Entries from a dataset
=====
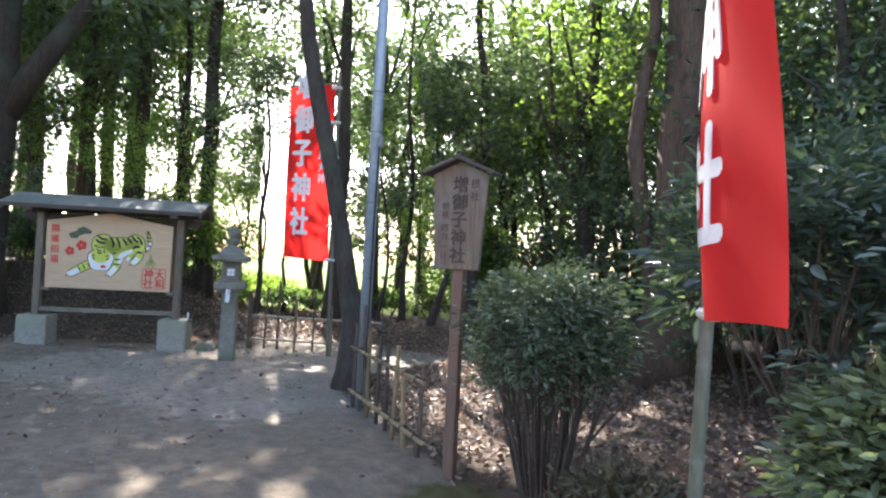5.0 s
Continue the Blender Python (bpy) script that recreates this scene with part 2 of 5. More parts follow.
# paler than BAMBOO_TAN: light falling on the rails is put into the colour
BAMBOO_LIT = material("bamboo_lit", (0.24, 0.20, 0.14), (0.46, 0.40, 0.31), 8, 0.6, 0.15, (1, 1, 0.2))
BAMBOO_DARK = material("bamboo_dark", (0.05, 0.038, 0.028), (0.15, 0.11, 0.08), 8, 0.7, 0.2, (1, 1, 0.2), vary=0.3)
ROPE = material("black_palm_rope", (0.015, 0.013, 0.012), (0.05, 0.045, 0.04), 60, 0.95, 0.6)
WOOD_GREY = material("weathered_wood", (0.085, 0.066, 0.050), (0.265, 0.215, 0.17), 9, 0.85, 0.5, (1, 1, 0.08), spots=(0.10, 0.12, 0.085), spot_at=0.63)
WOOD_GREY_H = material("weathered_rail", (0.12, 0.105, 0.082), (0.28, 0.25, 0.205), 9, 0.85, 0.4, (0.08, 1, 1), spots=(0.11, 0.135, 0.09), spot_at=0.56)
WOOD_BROWN = material("brown_stained_wood", (0.062, 0.042, 0.033), (0.135, 0.095, 0.075), 9, 0.75, 0.4, (1, 1, 0.08), vary=0.15)
WOOD_RED = material("red_brown_fence_wood", (0.085, 0.046, 0.036), (0.19, 0.112, 0.09), 9, 0.8, 0.4, (1, 1, 0.08), vary=0.25)
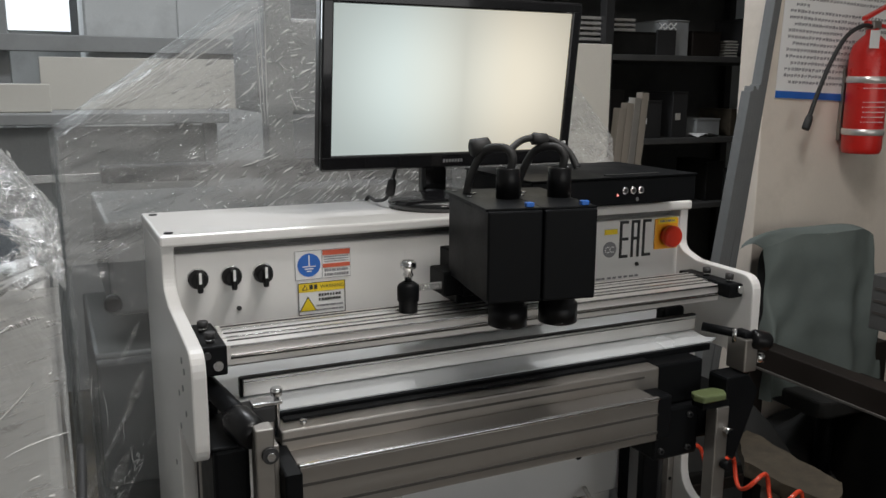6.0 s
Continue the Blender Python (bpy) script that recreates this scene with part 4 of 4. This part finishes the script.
=====
» Stated exercise
Print every record above exactly as written, leaving out the pictures.

» Task solution
5.0 s
Continue the Blender Python (bpy) script that recreates this scene with part 2 of 5. More parts follow.
# paler than BAMBOO_TAN: light falling on the rails is put into the colour
BAMBOO_LIT = material("bamboo_lit", (0.24, 0.20, 0.14), (0.46, 0.40, 0.31), 8, 0.6, 0.15, (1, 1, 0.2))
BAMBOO_DARK = material("bamboo_dark", (0.05, 0.038, 0.028), (0.15, 0.11, 0.08), 8, 0.7, 0.2, (1, 1, 0.2), vary=0.3)
ROPE = material("black_palm_rope", (0.015, 0.013, 0.012), (0.05, 0.045, 0.04), 60, 0.95, 0.6)
WOOD_GREY = material("weathered_wood", (0.085, 0.066, 0.050), (0.265, 0.215, 0.17), 9, 0.85, 0.5, (1, 1, 0.08), spots=(0.10, 0.12, 0.085), spot_at=0.63)
WOOD_GREY_H = material("weathered_rail", (0.12, 0.105, 0.082), (0.28, 0.25, 0.205), 9, 0.85, 0.4, (0.08, 1, 1), spots=(0.11, 0.135, 0.09), spot_at=0.56)
WOOD_BROWN = material("brown_stained_wood", (0.062, 0.042, 0.033), (0.135, 0.095, 0.075), 9, 0.75, 0.4, (1, 1, 0.08), vary=0.15)
WOOD_RED = material("red_brown_fence_wood", (0.085, 0.046, 0.036), (0.19, 0.112, 0.09), 9, 0.8, 0.4, (1, 1, 0.08), vary=0.25)
6.0 s
Continue the Blender Python (bpy) script that recreates this scene with part 4 of 4. This part finishes the script.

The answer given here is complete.